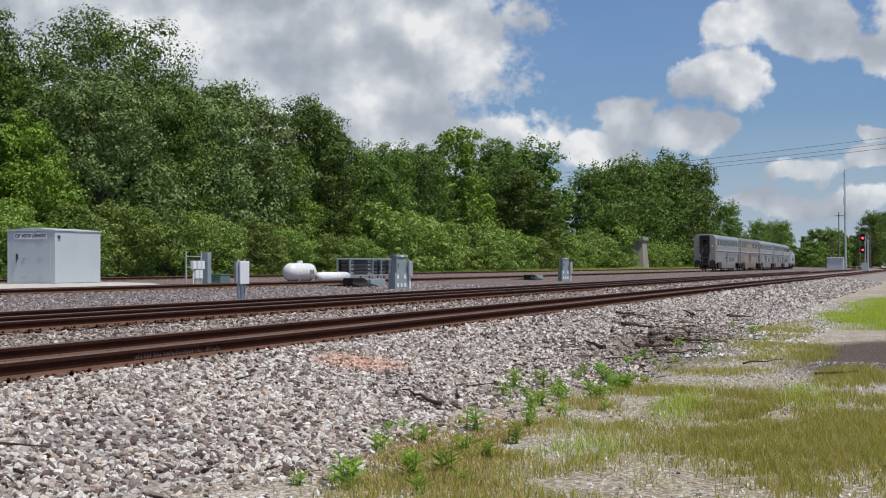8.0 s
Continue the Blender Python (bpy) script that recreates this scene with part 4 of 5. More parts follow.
def propane_tank():
    t = thing("propane_tank", pose(75.2, 36.3, -0.04), "white propane tank with rounded ends on short legs", "propane tank")
    bm = bmesh.new()
    bmesh.ops.create_uvsphere(bm, u_segments=28, v_segments=16, radius=0.53, matrix=pose(0, 0, 0, 0, 90, 0))
    for v in bm.verts:
        v.co.x += 1.15 if v.co.x > 0.001 else (-1.15 if v.co.x < -0.001 else 0)
    for v in bm.verts:
        v.co += Vector((1.7, 0, 0.62))
    part("shell", bm, M_TANK, t, "", True)
    part("dome", tube(bmesh.new(), (1.7, 0, 1.12), (1.7, 0, 1.3), 0.2, 0.17, 16), M_TANK, t)
    for x in (0.8, 2.6):
        part("leg", box(bmesh.new(), x - 0.08, x + 0.08, -0.4, 0.4, 0, 0.22, 0.01), M_CONC, t)
    bm = bmesh.new()
    for i in range(3):
        box(bm, 2.05 + i * 0.2, 2.13 + i * 0.2, -0.545, -0.52, 0.5, 0.75)
    part("marking", bm, M_GREYSTEEL, t, "dark rubbed marks")
    t = thing("pipe_cover", pose(78.4, 35.7, -0.07), "long white rounded tank lying on the ground", "tank")
    bm = bmesh.new()
    tube(bm, (0, 0, 0.32), (4.0, 0, 0.32), 0.31, None, 20)
    bmesh.ops.create_uvsphere(bm, u_segments=20, v_segments=10, radius=0.309, matrix=Matrix.Translation((4.0, 0, 0.32)))
    part("shell", bm, M_WHITE, t, "", True)
    part("fitting", tube(bmesh.new(), (0.6, 0, 0.6), (0.6, 0, 0.76), 0.06, None, 10), M_GALV, t)


propane_tank()


def battery_rack():
    """Open frame with stacked dark ribbed units."""
    t = thing("equipment_rack", pose(86.8, 37.3, -0.06) @ Matrix.Diagonal((1, 1, 1.12, 1)), "open steel rack of stacked dark ribbed heaters", "equipment rack")
    for x in (0, 4.0, 5.6, 7.2, 8.4):
        for y in (0, 0.9):
            part("upright", box(bmesh.new(), x - 0.05, x + 0.05, y - 0.05, y + 0.05, 0, 1.36, 0.008), M_CASE, t)
    for z in (0.32, 1.32):
        for y in (0, 0.9):
            part("beam", box(bmesh.new(), 0.05, 8.35, y - 0.04, y + 0.04, z - 0.04, z + 0.04, 0.006), M_CASE, t)
    part("back_panel", box(bmesh.new(), 0.06, 8.3, 0.78, 0.83, 0.3, 1.28, 0.01), M_BLACK, t)
    for k in range(4):
        bm = bmesh.new()
        z = 0.36 + k * 0.235
        box(bm, 0.2, 3.8, 0.08, 0.74, z, z + 0.2, 0.03)
        for j in range(3):
            box(bm, 0.9, 3.1, 0.06, 0.08, z + 0.03 + j * 0.055, z + 0.055 + j * 0.055)
        u = part("unit", bm, M_GREYSTEEL, t)
        for x0 in (0.15, 3.25):
            for j in range(2):
                part("clamp", box(bmesh.new(), x0, x0 + 0.6, 0.03, 0.075, z + 0.03 + j * 0.09, z + 0.08 + j * 0.09, 0.01), M_CASE, u)
        for x0 in (4.2, 5.75, 7.3):
            bm = bmesh.new()
            tube(bm, (x0 + 0.02, 0.3, z + 0.1), (x0 + 1.2, 0.3, z + 0.1), 0.105, None, 12)
            tube(bm, (x0 + 0.2, 0.3, z + 0.1), (x0 + 0.3, 0.3, z + 0.1), 0.117, None, 12)
            part("drum", bm, M_GREYSTEEL, t)


battery_rack()


def junction_stand():
    t = thing("junction_stand", pose(62.9, 36.0, -0.06), "galvanised frame carrying small grey junction boxes", "junction stand")
    for x in (0.0, 1.55):
        part("pole", tube(bmesh.new(), (x, 0, 0), (x, 0, 1.78), 0.04, None, 10), M_GALV, t)
    for z in (1.5, 0.95):
        part("rail", tube(bmesh.new(), (0, 0, z), (1.6, 0, z), 0.025, None, 8), M_GALV, t)
    for x, z in ((0.55, 0.85), (1.0, 0.85), (1.4, 0.85), (0.8, 0.38), (1.2, 0.38)):
        b = part("junction_box", box(bmesh.new(), x - 0.17, x + 0.17, -0.2, -0.04, z, z + 0.42, 0.012), M_CASELIGHT, t)
        part("conduit", tube(bmesh.new(), (x, -0.1, 0), (x, -0.1, z), 0.035, None, 8), M_CASELIGHT, t)
    part("cabinet", box(bmesh.new(), 1.95, 2.35, -0.15, 0.2, 0.1, 1.72, 0.012), M_CASE, t)
    t = thing("cable_pedestal", pose(67.6, 36.9, -0.04), "small dark green ground pedestal", "pedestal")
    part("body", box(bmesh.new(), 0, 1.1, -0.3, 0.3, 0, 0.5, 0.02), M_GREENBOX, t)
    part("lid", box(bmesh.new(), -0.03, 1.13, -0.33, 0.33, 0.503, 0.56, 0.012), M_GREENBOX, t)


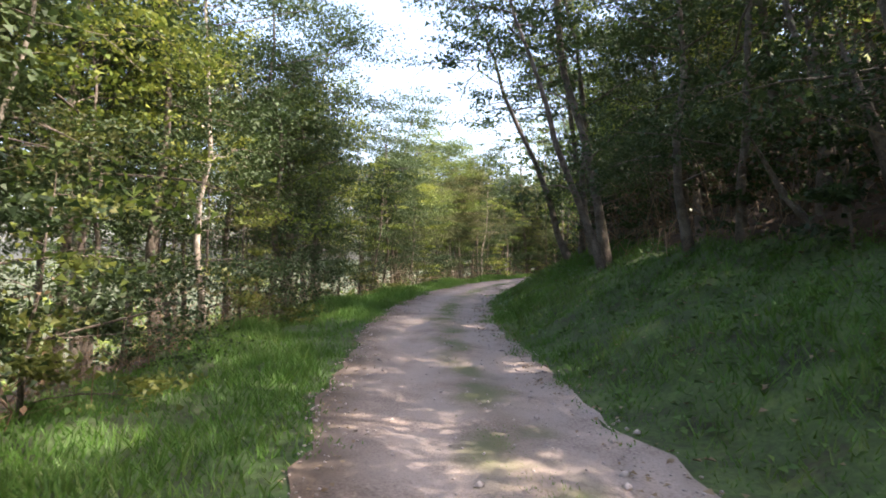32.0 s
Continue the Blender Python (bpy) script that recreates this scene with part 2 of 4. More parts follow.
def gravel_tracks(m):
    """Packs the gravel paler in the two wheel tracks and leaves it browner between and beside them."""
    n, l = m.node_tree.nodes, m.node_tree.links
    uv, sep, ramp, mul = n.new("ShaderNodeUVMap"), n.new("ShaderNodeSeparateXYZ"), n.new("ShaderNodeValToRGB"), n.new("ShaderNodeMix")
    uv.uv_map = "UVMap"
    l.new(uv.outputs["UV"], sep.inputs[0])
    wob, add, span = n.new("ShaderNodeTexNoise"), n.new("ShaderNodeMath"), n.new("ShaderNodeMapRange")
    wob.inputs["Scale"].default_value, wob.inputs["Detail"].default_value = 0.9, 5
    l.new(uv.outputs["UV"], wob.inputs["Vector"])
    add.operation = "MULTIPLY_ADD"
    add.inputs[1].default_value = 1.1
    l.new(wob.outputs["Fac"], add.inputs[0])
    l.new(sep.outputs["Y"], add.inputs[2])
    span.inputs["From Min"].default_value, span.inputs["From Max"].default_value = -0.45, 3.35
    l.new(add.outputs[0], span.inputs["Value"])
    el = ramp.color_ramp.elements
    el[0].position, el[0].color = 0.09, (.40, .35, .28, 1)
    el[1].position, el[1].color = 0.95, (.40, .34, .28, 1)
    for p, c in ((.20, (.78, .75, .70, 1)), (.30, (1.05, 1.03, 1.0, 1)), (.40, (.98, .96, .93, 1)), (.50, (.72, .70, .62, 1)), (.60, (.98, .96, .93, 1)), (.72, (1.05, 1.03, 1.0, 1)), (.83, (.74, .70, .64, 1))):
        e = el.new(p)
        e.color = c
    mul.data_type, mul.blend_type = "RGBA", "MULTIPLY"
    mul.inputs["Factor"].default_value = 1.0
    l.new(span.outputs["Result"], ramp.inputs["Fac"])
    bsdf = n["Principled BSDF"]
    l.new(bsdf.inputs["Base Color"].links[0].from_socket, mul.inputs["A"])
    l.new(ramp.outputs["Color"], mul.inputs["B"])
    # Moss and trodden grass between the tracks on the second half of the drive.
    def op(kind, a, c):
        q = n.new("ShaderNodeMath")
        q.operation = kind
        for k, w in enumerate((a, c)):
            if isinstance(w, float):
                q.inputs[k].default_value = w
            else:
                l.new(w, q.inputs[k])
        return q.outputs[0]

    def span_of(value, a, c, lo, hi):
        q = n.new("ShaderNodeMapRange")
        for k, w in (("From Min", a), ("From Max", c), ("To Min", lo), ("To Max", hi)):
            q.inputs[k].default_value = w
        l.new(value, q.inputs["Value"])
        return q.outputs["Result"]

    moss = n.new("ShaderNodeTexNoise")
    moss.inputs["Scale"].default_value, moss.inputs["Detail"].default_value = 1.3, 8
    l.new(uv.outputs["UV"], moss.inputs["Vector"])
    band = span_of(op("ABSOLUTE", op("SUBTRACT", add.outputs[0], 1.45), 0.0), .08, .42, 1.0, 0.0)
    mask = op("MULTIPLY", op("MULTIPLY", band, span_of(moss.outputs["Fac"], .44, .58, 0.0, .85)), span_of(sep.outputs["X"], 145.0, 175.0, 0.0, 1.0))
    green = n.new("ShaderNodeMix")
    green.data_type = "RGBA"
    green.inputs["B"].default_value = (.10, .115, .045, 1)
    l.new(mask, green.inputs["Factor"])
    l.new(mul.outputs["Result"], green.inputs["A"])
    l.new(green.outputs["Result"], bsdf.inputs["Base Color"])


gravel_tracks(M["gravel"])


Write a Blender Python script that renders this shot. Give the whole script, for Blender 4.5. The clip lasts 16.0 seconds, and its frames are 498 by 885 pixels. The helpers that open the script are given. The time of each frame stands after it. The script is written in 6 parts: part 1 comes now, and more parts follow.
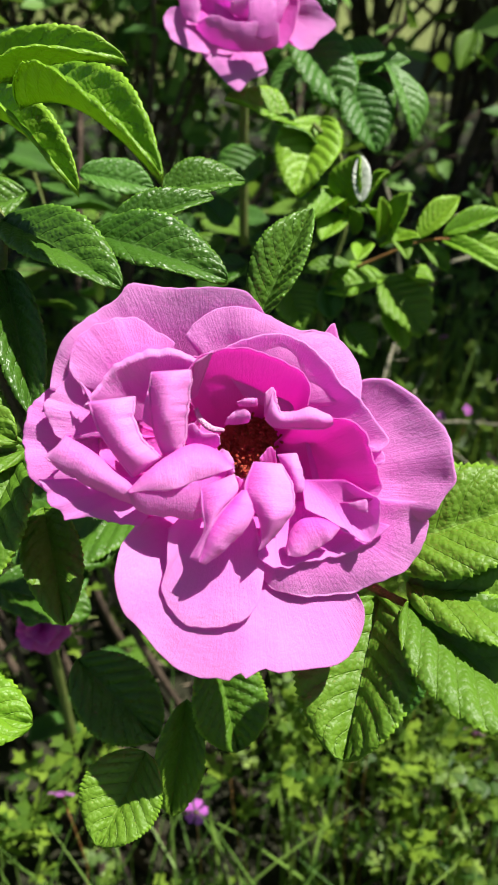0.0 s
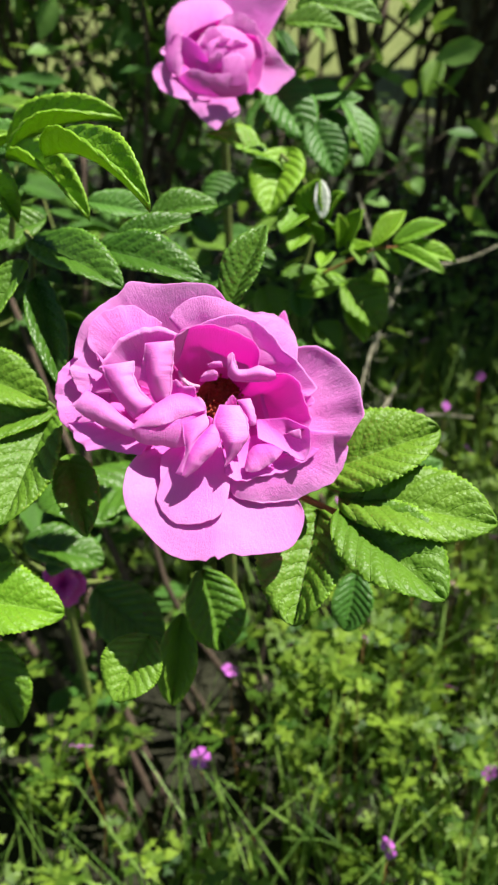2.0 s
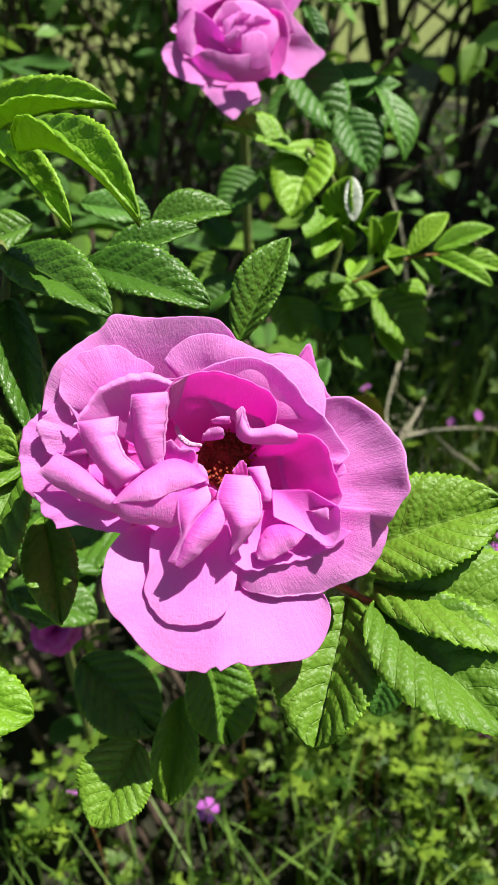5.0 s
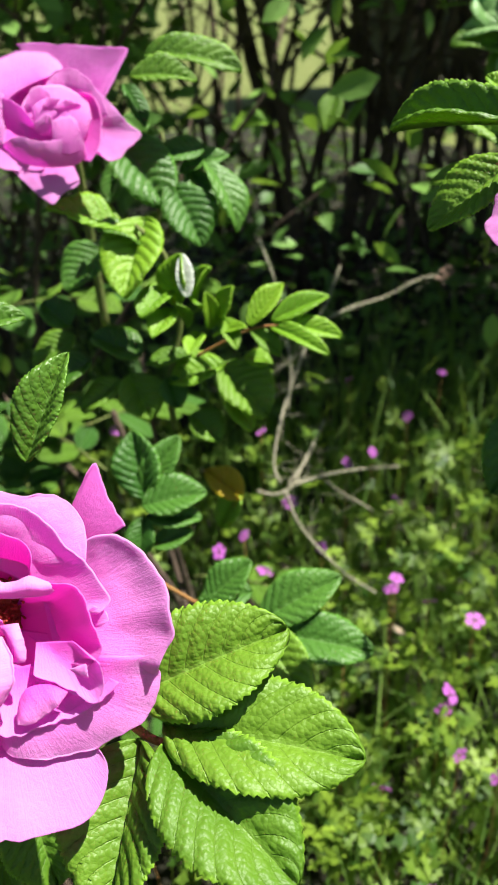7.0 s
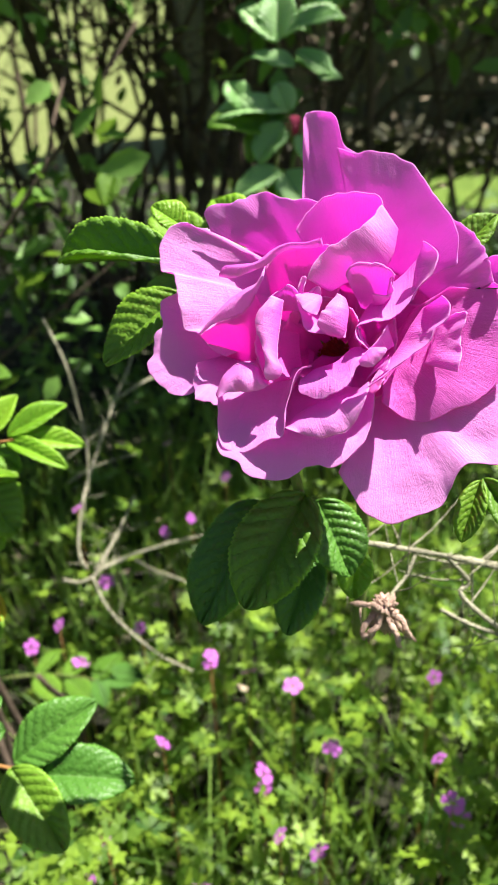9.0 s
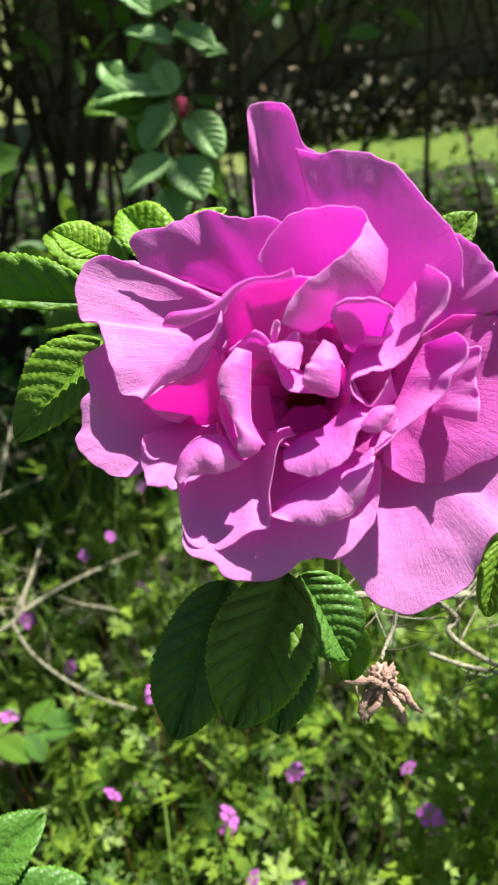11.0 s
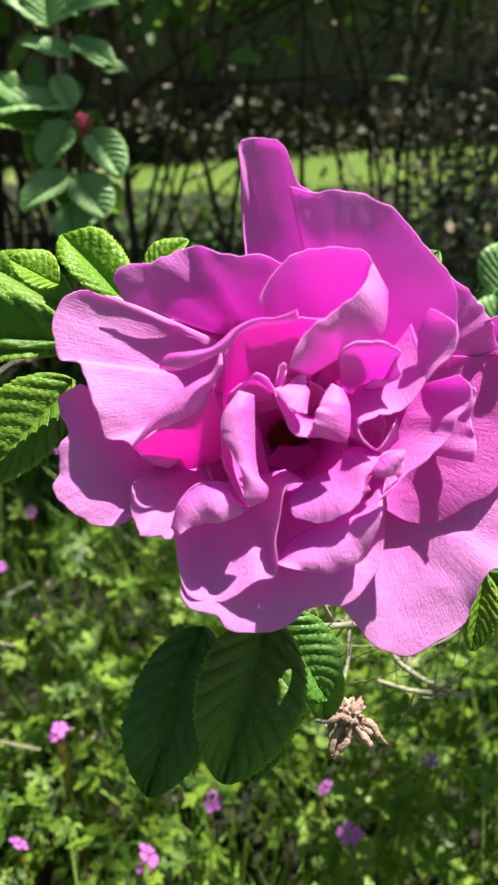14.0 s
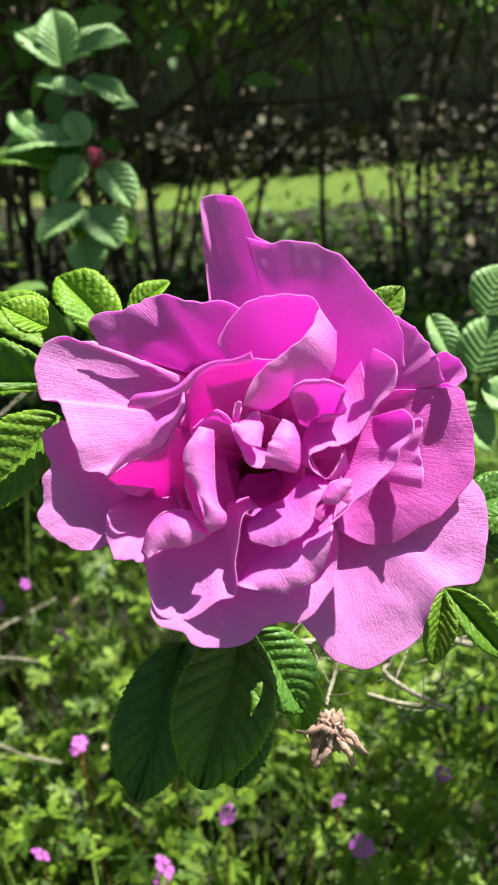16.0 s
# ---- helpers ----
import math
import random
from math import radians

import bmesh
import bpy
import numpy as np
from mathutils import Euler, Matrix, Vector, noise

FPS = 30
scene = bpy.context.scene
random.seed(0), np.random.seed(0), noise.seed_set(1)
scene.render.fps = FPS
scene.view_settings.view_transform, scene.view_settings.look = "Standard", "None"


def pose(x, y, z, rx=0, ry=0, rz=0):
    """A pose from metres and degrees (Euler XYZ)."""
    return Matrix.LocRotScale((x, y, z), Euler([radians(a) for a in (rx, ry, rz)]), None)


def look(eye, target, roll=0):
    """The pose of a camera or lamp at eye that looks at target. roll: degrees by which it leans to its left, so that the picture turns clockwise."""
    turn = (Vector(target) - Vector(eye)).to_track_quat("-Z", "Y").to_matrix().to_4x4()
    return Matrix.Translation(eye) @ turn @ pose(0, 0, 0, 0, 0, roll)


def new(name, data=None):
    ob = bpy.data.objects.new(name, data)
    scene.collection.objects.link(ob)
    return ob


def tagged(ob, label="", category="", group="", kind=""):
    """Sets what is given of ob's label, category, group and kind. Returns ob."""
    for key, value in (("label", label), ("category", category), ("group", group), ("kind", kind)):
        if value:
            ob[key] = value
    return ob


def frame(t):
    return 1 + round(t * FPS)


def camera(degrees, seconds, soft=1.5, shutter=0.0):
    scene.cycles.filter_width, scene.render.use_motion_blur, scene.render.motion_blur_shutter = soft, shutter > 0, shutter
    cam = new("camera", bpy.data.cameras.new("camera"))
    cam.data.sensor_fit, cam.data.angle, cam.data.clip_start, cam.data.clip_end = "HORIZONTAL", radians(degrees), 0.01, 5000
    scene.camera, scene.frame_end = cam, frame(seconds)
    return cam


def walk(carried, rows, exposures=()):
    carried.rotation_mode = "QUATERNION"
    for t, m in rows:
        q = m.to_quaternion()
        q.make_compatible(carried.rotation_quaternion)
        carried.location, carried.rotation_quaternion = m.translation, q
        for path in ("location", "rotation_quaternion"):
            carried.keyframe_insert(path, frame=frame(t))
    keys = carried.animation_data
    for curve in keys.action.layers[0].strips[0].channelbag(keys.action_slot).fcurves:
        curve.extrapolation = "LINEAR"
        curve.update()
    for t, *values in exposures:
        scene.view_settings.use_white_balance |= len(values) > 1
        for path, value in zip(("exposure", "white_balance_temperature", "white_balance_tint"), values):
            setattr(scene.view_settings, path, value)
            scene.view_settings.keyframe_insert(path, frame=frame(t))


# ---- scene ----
cam = camera(36.0, 16.0)
cam.data.dof.use_dof, cam.data.dof.focus_distance, cam.data.dof.aperture_fstop = True, 0.168, 34.0
PATH = [
    (0, (0.01637, 0.02033, 0.69885), (-0.04112, 1.64057, -0.47227), 0.09),
    (0.5, (0.01573, 0.02719, 0.69390), (-0.05368, 1.64061, -0.48597), -0.54),
    (1, (0.01674, 0.02435, 0.69657), (-0.03724, 1.61897, -0.50935), -0.37),
    (1.5, (0.02415, -0.00770, 0.71074), (-0.02837, 1.59803, -0.48042), -1.01),
    (2, (0.02788, -0.03610, 0.71787), (-0.04355, 1.60883, -0.41751), -1.73),
    (2.5, (0.02924, -0.04290, 0.72126), (-0.09168, 1.64254, -0.34861), -2.01),
    (3, (0.02831, -0.02897, 0.72061), (-0.11471, 1.64820, -0.35951), -2.18),
    (5.5, (0.02759, 0.02065, 0.70700), (-0.09050, 1.64156, -0.45864), -2.01),
    (6, (0.03554, 0.03206, 0.70683), (-0.06955, 1.65287, -0.46019), -2.71),
    (6.5, (0.05121, 0.03355, 0.71553), (-0.00340, 1.66860, -0.43497), -3.73),
    (7, (0.06372, 0.02937, 0.72127), (0.11569, 1.69579, -0.38342), -3.12),
    (7.5, (0.08121, 0.02983, 0.73118), (0.22188, 1.71006, -0.34448), -3.11),
    (8, (0.09935, 0.03115, 0.73689), (0.34469, 1.72640, -0.29556), -3.07),
    (8.5, (0.10700, 0.03746, 0.73932), (0.43641, 1.72594, -0.28074), -2.39),
    (9, (0.11621, 0.04360, 0.73853), (0.52564, 1.70751, -0.29287), -2.29),
    (9.2, (0.12022, 0.04733, 0.73931), (0.56727, 1.69376, -0.30444), -2.34),
    (11.3, (0.11653, 0.09454, 0.73609), (0.80800, 1.60993, -0.37092), -3.45),
    (11.5, (0.11686, 0.09610, 0.73859), (0.84716, 1.58683, -0.37693), -2.88),
    (12, (0.11617, 0.10153, 0.74027), (0.89533, 1.58953, -0.34544), -2.29),
    (12.5, (0.11444, 0.10734, 0.73891), (0.92277, 1.58033, -0.34594), -1.80),
    (13, (0.10267, 0.11041, 0.73257), (1.01319, 1.55334, -0.31093), 0.43),
    (13.5, (0.10663, 0.11039, 0.74110), (0.97847, 1.53047, -0.36491), -0.05),
    (14, (0.10033, 0.10804, 0.73859), (1.04263, 1.51387, -0.32711), 1.07),
    (14.5, (0.10852, 0.10279, 0.74639), (0.98621, 1.54620, -0.32423), -0.47),
    (15, (0.10312, 0.10345, 0.74165), (1.04228, 1.54096, -0.28380), 0.40),
    (15.5, (0.10567, 0.09941, 0.74788), (1.01239, 1.53774, -0.30525), -0.20),
    (16, (0.10646, 0.09367, 0.74782), (0.99111, 1.55913, -0.28651), -1.20),
]
walk(cam, [(t, look(eye, target, roll)) for t, eye, target, roll in PATH], [(0.0, 1.00), (2.5, 1.12), (6.0, 1.02), (7.0, 1.32), (7.7, 1.95), (9.0, 1.72), (11.3, 1.42), (16.0, 1.42)])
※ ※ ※
REQUIREMENTS - Both the line with "radians(degrees), 0.01, 5000" and the line with "scene.view_settings.keyframe_insert(path, frame=frame(t))" belong in the answer; write them out exactly, with every line between.

FINISHED TASK -
    cam.data.sensor_fit, cam.data.angle, cam.data.clip_start, cam.data.clip_end = "HORIZONTAL", radians(degrees), 0.01, 5000
    scene.camera, scene.frame_end = cam, frame(seconds)
    return cam


def walk(carried, rows, exposures=()):
    carried.rotation_mode = "QUATERNION"
    for t, m in rows:
        q = m.to_quaternion()
        q.make_compatible(carried.rotation_quaternion)
        carried.location, carried.rotation_quaternion = m.translation, q
        for path in ("location", "rotation_quaternion"):
            carried.keyframe_insert(path, frame=frame(t))
    keys = carried.animation_data
    for curve in keys.action.layers[0].strips[0].channelbag(keys.action_slot).fcurves:
        curve.extrapolation = "LINEAR"
        curve.update()
    for t, *values in exposures:
        scene.view_settings.use_white_balance |= len(values) > 1
        for path, value in zip(("exposure", "white_balance_temperature", "white_balance_tint"), values):
            setattr(scene.view_settings, path, value)
            scene.view_settings.keyframe_insert(path, frame=frame(t))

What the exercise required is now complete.